About a year ago, Felicia Stamp started taking photographs of her family. Stamp, a USF graduate who holds a Bachelor of Fine Arts in photography, said she wanted to get to know her immediate family better. Family Portrait, Stamp’s new exhibit running at the Centre Gallery, could be interpreted as a portrayal of rural American family life, but Stamp cites more selfish reasons for the project. She says she did it for a chance to discover her family and herself.

“I don’t think you can make art for other people,” she said. “It comes from within.”

Stamp’s younger brother is the most prominent subject in her exhibit. She asked him to act natural for the photos, and being an adolescent boy, he naturally put on his best tough-guy face and struck a nonchalant pose. Most of the pictures display him in a rural setting complete with bonfires, dirt bikes and shotguns. She admits that many aspects of his personality don’t show in the pictures, but her affection for her subject certainly does. In the middle of her yearlong project, her brother became ill and had to spend a month in the hospital. This is where she managed to capture a more vulnerable side of him, looking morose in a hospital bed.

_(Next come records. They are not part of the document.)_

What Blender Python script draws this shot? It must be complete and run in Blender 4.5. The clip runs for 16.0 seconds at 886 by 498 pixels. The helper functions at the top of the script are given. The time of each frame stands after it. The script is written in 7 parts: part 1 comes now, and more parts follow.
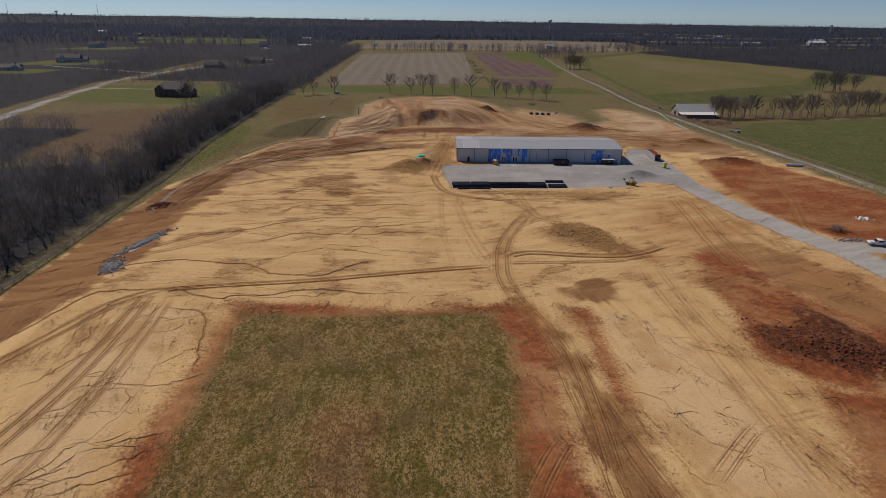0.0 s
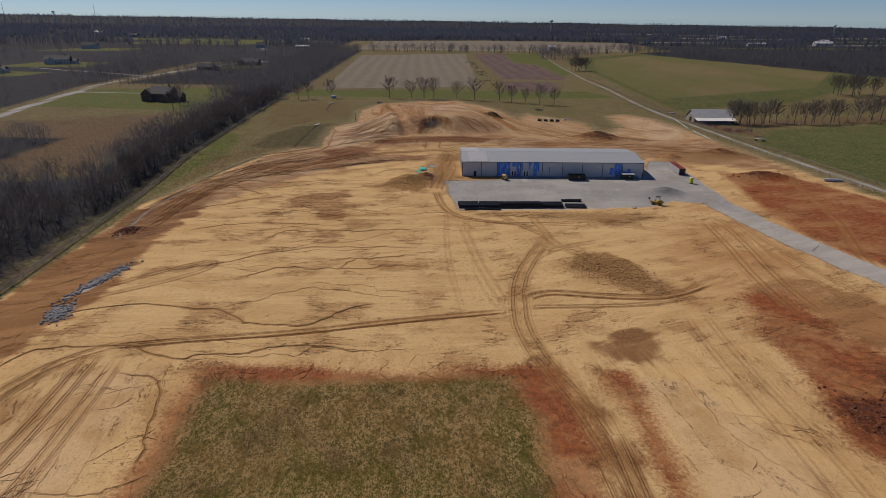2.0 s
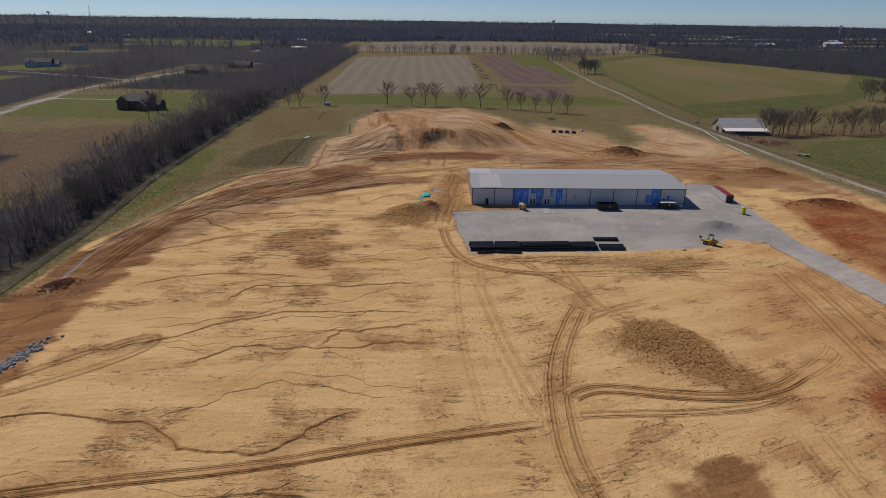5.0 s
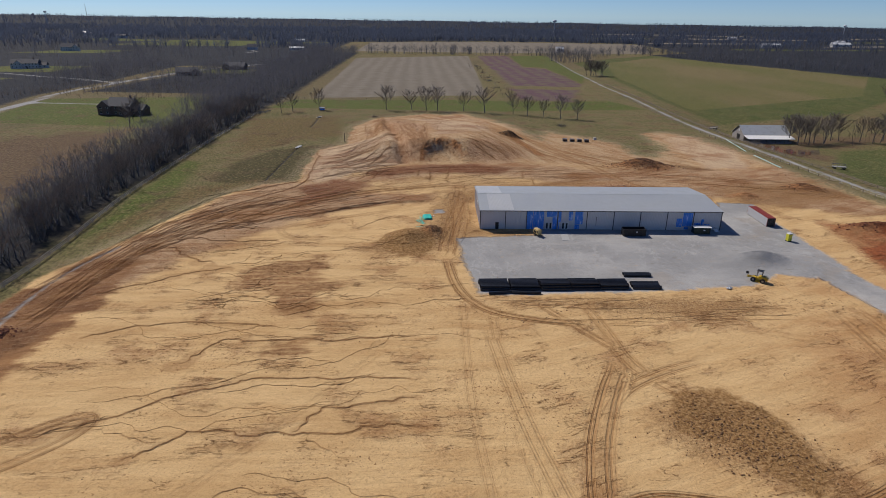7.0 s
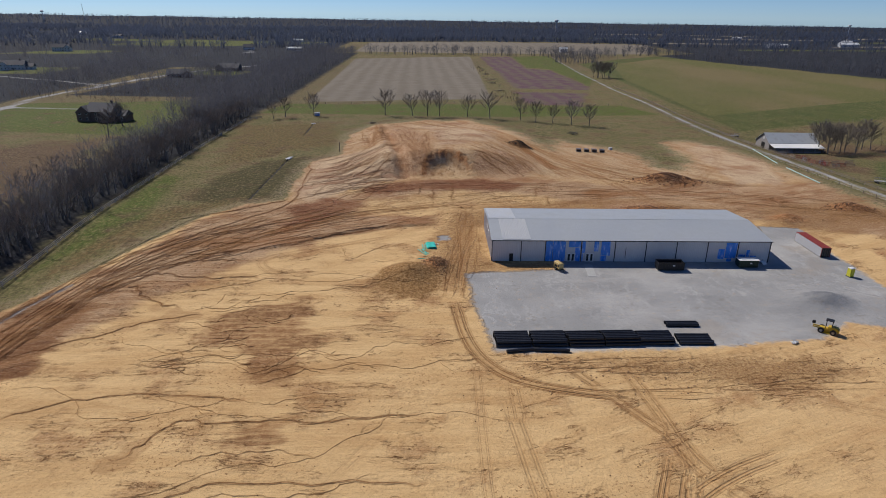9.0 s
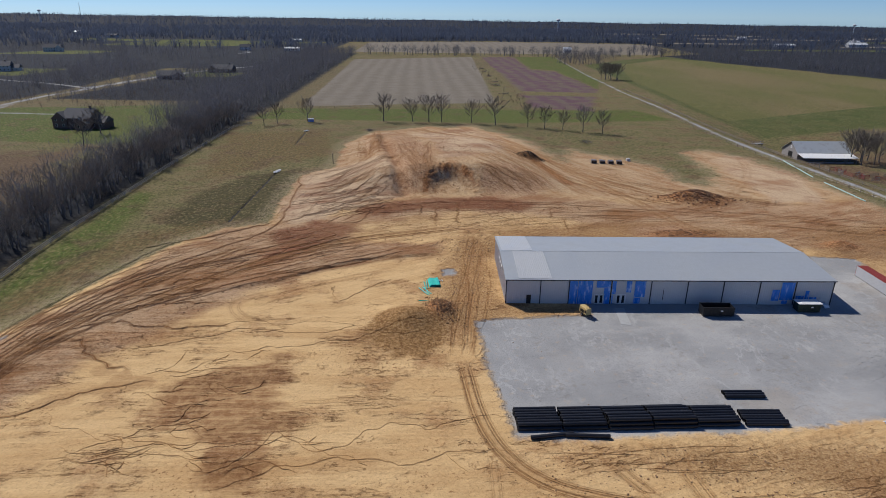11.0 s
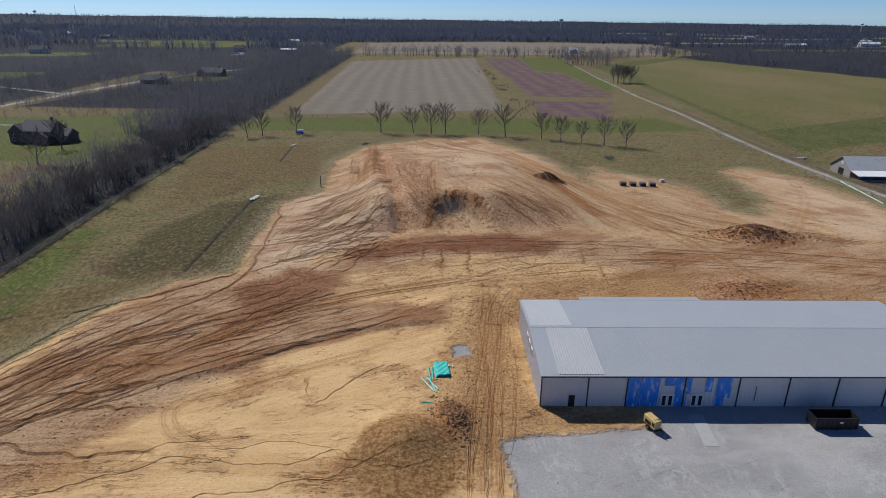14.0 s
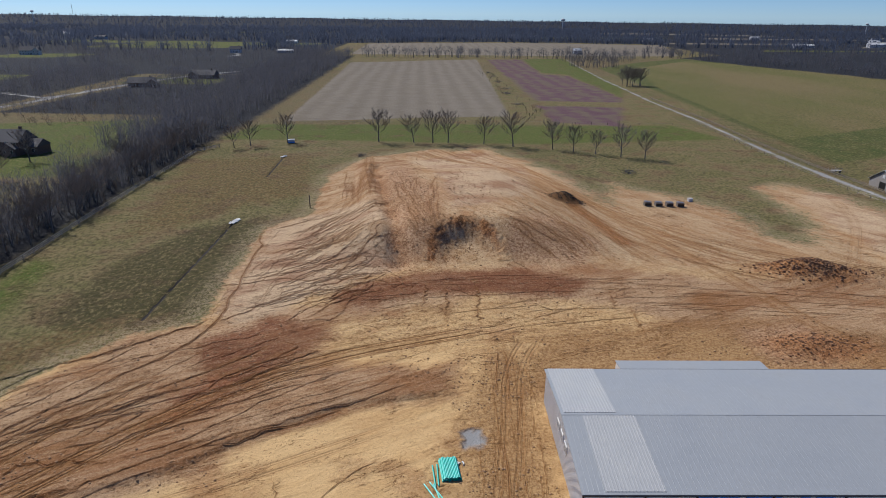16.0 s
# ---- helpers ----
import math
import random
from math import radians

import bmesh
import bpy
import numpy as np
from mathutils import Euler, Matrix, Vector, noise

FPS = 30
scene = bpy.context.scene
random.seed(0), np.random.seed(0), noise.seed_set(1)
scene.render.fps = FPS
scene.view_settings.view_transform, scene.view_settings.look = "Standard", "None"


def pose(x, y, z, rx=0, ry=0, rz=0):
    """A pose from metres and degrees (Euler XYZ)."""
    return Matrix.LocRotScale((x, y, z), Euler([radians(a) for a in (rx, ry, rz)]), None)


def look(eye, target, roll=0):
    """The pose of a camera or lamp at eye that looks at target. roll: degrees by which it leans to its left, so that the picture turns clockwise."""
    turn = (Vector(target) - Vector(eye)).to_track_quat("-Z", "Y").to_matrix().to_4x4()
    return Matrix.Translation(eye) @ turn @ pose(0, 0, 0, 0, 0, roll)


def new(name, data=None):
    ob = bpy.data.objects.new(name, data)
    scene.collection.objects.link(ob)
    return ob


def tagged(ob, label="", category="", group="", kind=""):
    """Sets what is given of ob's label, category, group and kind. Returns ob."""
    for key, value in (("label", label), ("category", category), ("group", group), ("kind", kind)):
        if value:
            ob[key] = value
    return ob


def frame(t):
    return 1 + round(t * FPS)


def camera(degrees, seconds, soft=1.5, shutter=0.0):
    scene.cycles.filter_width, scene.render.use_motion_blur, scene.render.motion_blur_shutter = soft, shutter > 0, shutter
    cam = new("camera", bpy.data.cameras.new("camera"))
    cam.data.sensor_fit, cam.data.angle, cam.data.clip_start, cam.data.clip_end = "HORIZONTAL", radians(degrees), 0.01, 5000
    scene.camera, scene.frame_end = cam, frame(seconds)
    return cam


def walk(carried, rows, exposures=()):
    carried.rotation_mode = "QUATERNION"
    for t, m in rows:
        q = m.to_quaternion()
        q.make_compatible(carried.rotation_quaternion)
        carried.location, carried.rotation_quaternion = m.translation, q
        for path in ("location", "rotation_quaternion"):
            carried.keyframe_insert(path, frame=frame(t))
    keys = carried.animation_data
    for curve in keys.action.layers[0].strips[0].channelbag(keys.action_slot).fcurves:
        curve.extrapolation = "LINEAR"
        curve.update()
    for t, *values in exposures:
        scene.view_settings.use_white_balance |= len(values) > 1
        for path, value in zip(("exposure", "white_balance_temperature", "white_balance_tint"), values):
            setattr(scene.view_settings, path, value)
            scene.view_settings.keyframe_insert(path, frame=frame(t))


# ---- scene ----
cam = camera(71.9, 16.0, soft=0.5)
METRES, EYE, TILT, LEAN, TURN = 200.0, 58.0, 0.4, 0.0, -2.5
ROWS = [
    (0.0, 0.0, 0.0, 0.0, 0.23, -21.35, -0.58),
    (0.5, -0.002, 0.0312, -0.0004, 0.23, -21.33, -0.58),
    (1.0, -0.0039, 0.0622, -0.0006, 0.22, -21.34, -0.57),
    (1.5, -0.0062, 0.0932, -0.0009, 0.21, -21.32, -0.56),
    (2.0, -0.0084, 0.1241, -0.0011, 0.21, -21.32, -0.57),
    (2.5, -0.0107, 0.1555, -0.0015, 0.2, -21.32, -0.58),
    (3.0, -0.0128, 0.1869, -0.0017, 0.2, -21.32, -0.57),
    (3.5, -0.0147, 0.2186, -0.0017, 0.19, -21.32, -0.55),
    (4.0, -0.0165, 0.2503, -0.0018, 0.18, -21.31, -0.54),
    (6.5, -0.0246, 0.4087, -0.0037, 0.19, -21.32, -0.56),
    (7.0, -0.0262, 0.44, -0.0041, 0.19, -21.32, -0.57),
    (7.5, -0.0279, 0.4712, -0.0045, 0.2, -21.32, -0.57),
    (8.0, -0.0297, 0.5026, -0.0046, 0.22, -21.35, -0.56),
    (8.5, -0.0318, 0.5343, -0.005, 0.22, -21.34, -0.57),
    (9.0, -0.0338, 0.5658, -0.0053, 0.21, -21.35, -0.57),
    (11.5, -0.0411, 0.7197, -0.007, 0.25, -21.4, -0.58),
    (12.0, -0.0424, 0.7507, -0.0074, 0.26, -21.39, -0.55),
    (12.5, -0.0438, 0.7816, -0.0076, 0.28, -21.41, -0.53),
    (13.0, -0.0454, 0.8127, -0.0078, 0.28, -21.42, -0.51),
    (13.5, -0.047, 0.8437, -0.0081, 0.28, -21.43, -0.45),
    (14.0, -0.0489, 0.8748, -0.0087, 0.28, -21.42, -0.45),
    (14.5, -0.0503, 0.9056, -0.0086, 0.3, -21.44, -0.49),
    (15.0, -0.0517, 0.9367, -0.0093, 0.3, -21.41, -0.47),
    (15.5, -0.0534, 0.9677, -0.0091, 0.3, -21.42, -0.48),
    (16.0, -0.0547, 0.9984, -0.0093, 0.32, -21.42, -0.45),
]
walk(cam, [(t, pose(0, 0, EYE, TILT, LEAN, TURN) @ pose(METRES * x, METRES * y, METRES * z, 90 + pitch, roll, yaw)) for t, x, y, z, yaw, pitch, roll in ROWS],
     exposures=[(0.0, -0.5, 7000, 15), (4.2, -0.46, 6950, 15), (6.3, -0.24, 6500, 13), (9.0, -0.13, 6280, 12), (11.3, -0.08, 6060, 11), (16.0, -0.05, 6020, 11)])


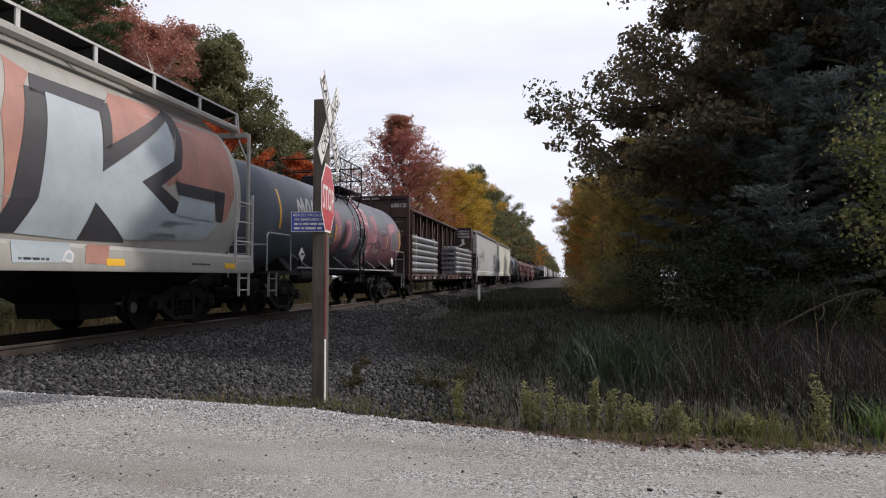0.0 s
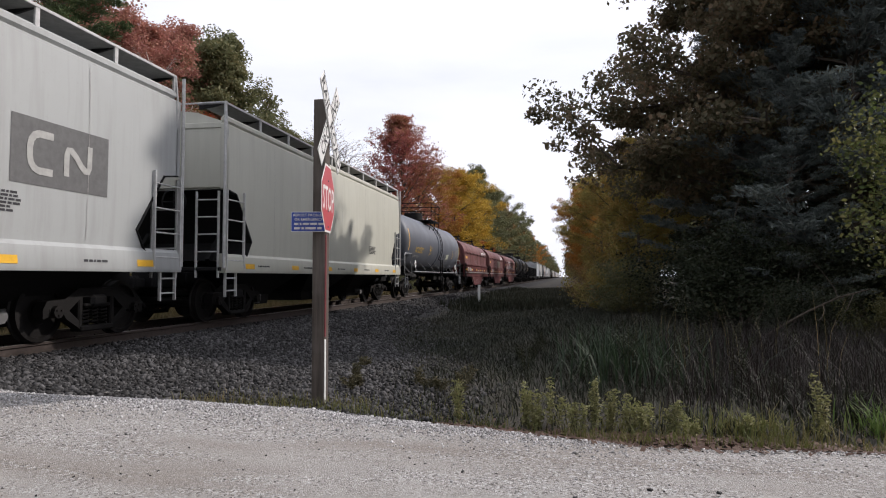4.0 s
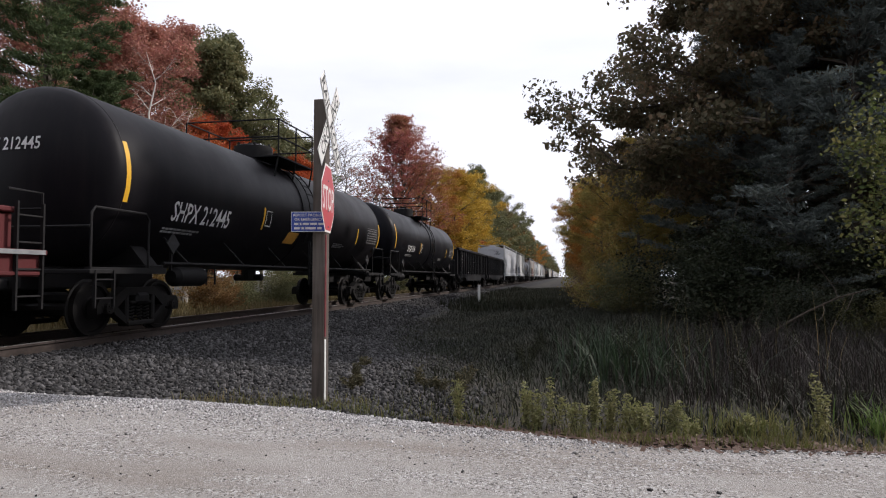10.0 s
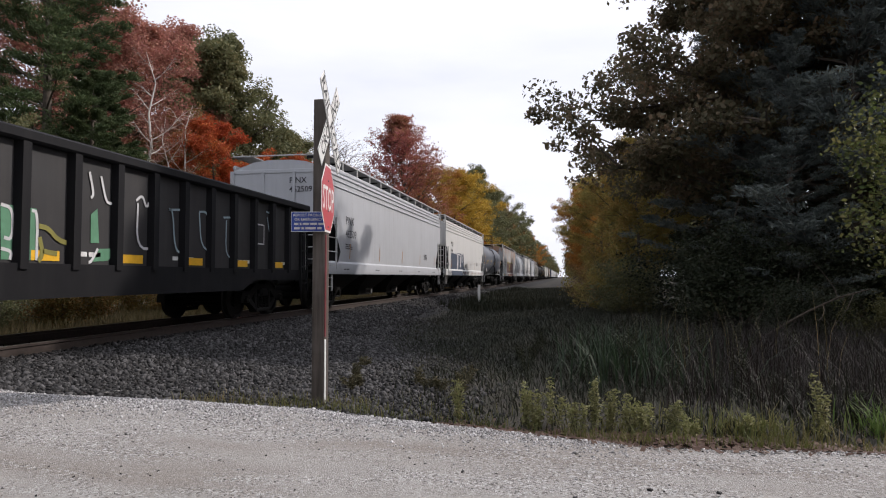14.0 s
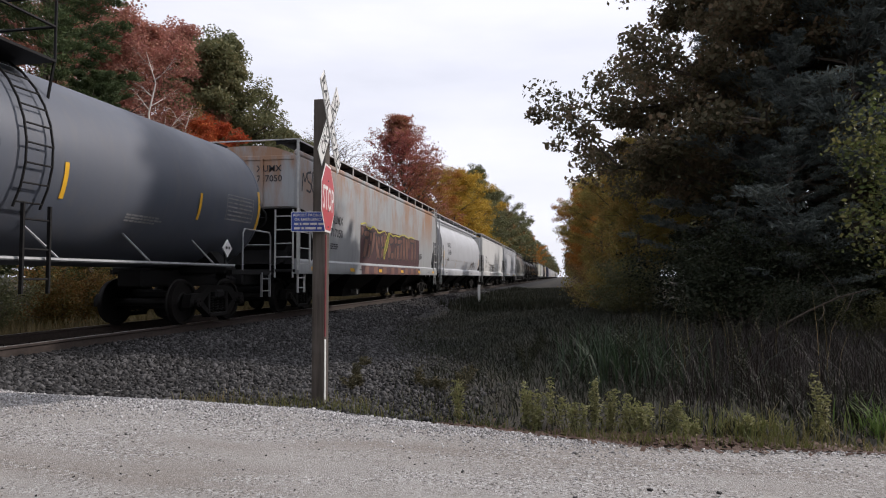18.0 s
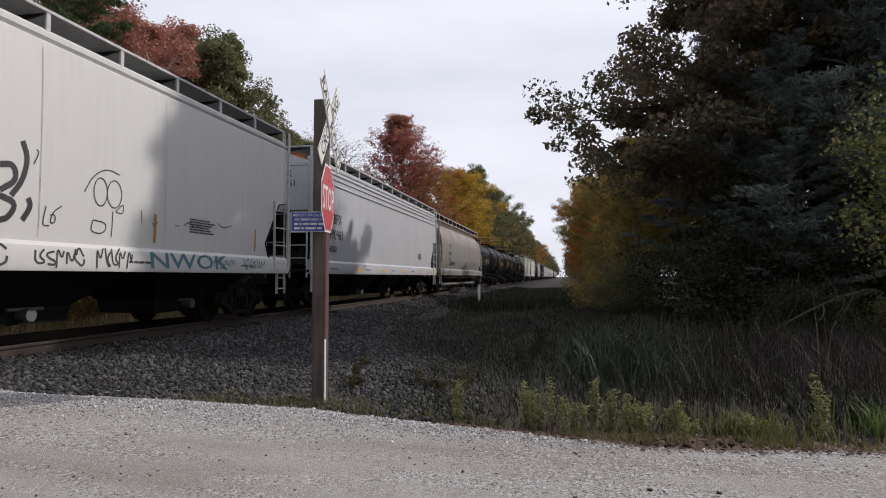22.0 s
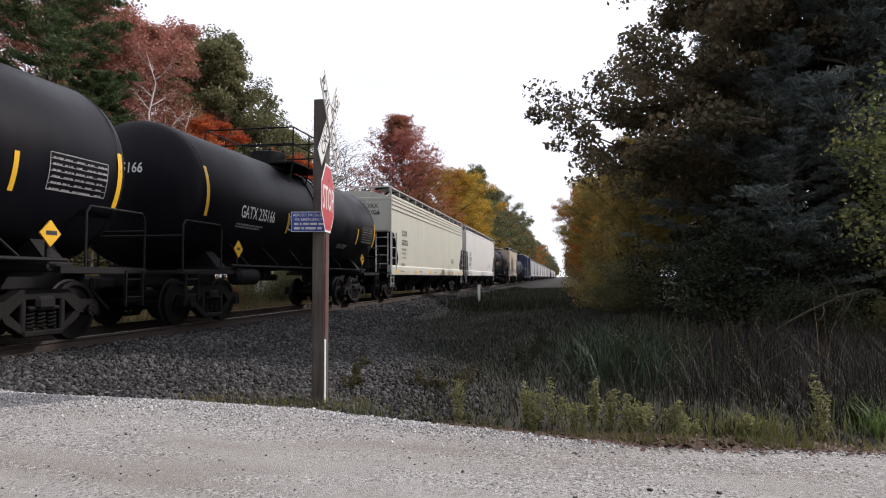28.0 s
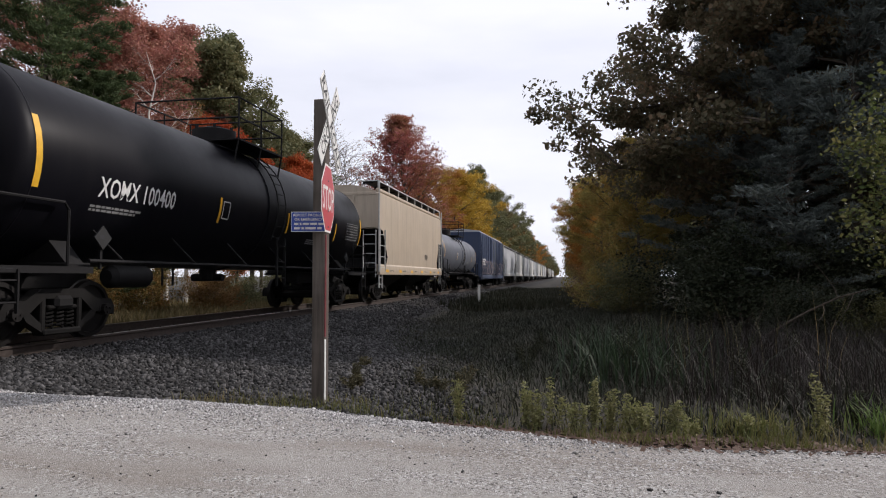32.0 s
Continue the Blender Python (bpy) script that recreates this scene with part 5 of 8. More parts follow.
x, y = x[k], y[k]
sz = rs.uniform(0.006, 0.019, len(x)) * np.where(rs.random(len(x)) < 0.04, 1.9, 1)
stones("road_pebbles", x, y, road_z(x, y) + 0.02 - sz * 0.05, sz, M_PEBBLE, "loose pale pebbles along the road's edge", rs)
n = 5000
x, y = rs.uniform(-7, 5, n), rs.uniform(2.2, 6.0, n)
sz = rs.uniform(0.003, 0.010, n) * np.where(rs.random(n) < 0.02, 2.4, 1)
stones("road_gravel", x, y, road_z(x, y) + 0.02 - sz * 0.12, sz, M_PEBBLE, "scattered small gravel on the packed road", rs)
n = 420
x, y = rs.uniform(-6, 4.5, n), rs.uniform(2.3, 6.0, n)
sz = rs.uniform(0.006, 0.018, n) * np.where(rs.random(n) < 0.08, 1.8, 1)
stones("dark_chips", x, y, road_z(x, y) + 0.02 - sz * 0.05, sz, M_STONE, "dark stone chips strewn over the road", rs)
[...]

The show includes a few pictures of her parents, sipping from coffee mugs and generally looking like normal Americans. The casual attitude of her subjects gives you the feeling that you’re looking at a small slice of their day-to-day lives, not a posed, contrived “family album” type of picture. Stamp believes that most people have some engraved resentment for their families, but through this project, she has learned to accept them for who they are and come closer to accepting herself in the process.

The other major subjects in her exhibit are her older sister and brother-in-law. They were high school sweethearts, and Stamp says they are very much in love. Most of these pictures are shot in an orange indoor light, giving them a cozy look and feel. Their expressions are relaxed and content, and their intimacy is displayed with subtlety – one’s leg thrown over the other’s while lounging on a couch, or holding hands while lying in bed. That was Stamp’s idea, to emphasize and immortalize the mundane. “Something about it seems more powerful to me,” she said.

Felicia has been drawn to photography since high school.

“It’s actually kind of cheesy,” she said. “My boyfriend at the time was in a band, and I would go to his shows and take a bunch of pictures.”

However, it wasn’t until she was 22 – when she took a photography class at St. Petersburg College – that she decided it was her calling.

“Until then, I didn’t even own a camera,” she said.

Her portraits will be on display through July 13 in the Centre Gallery.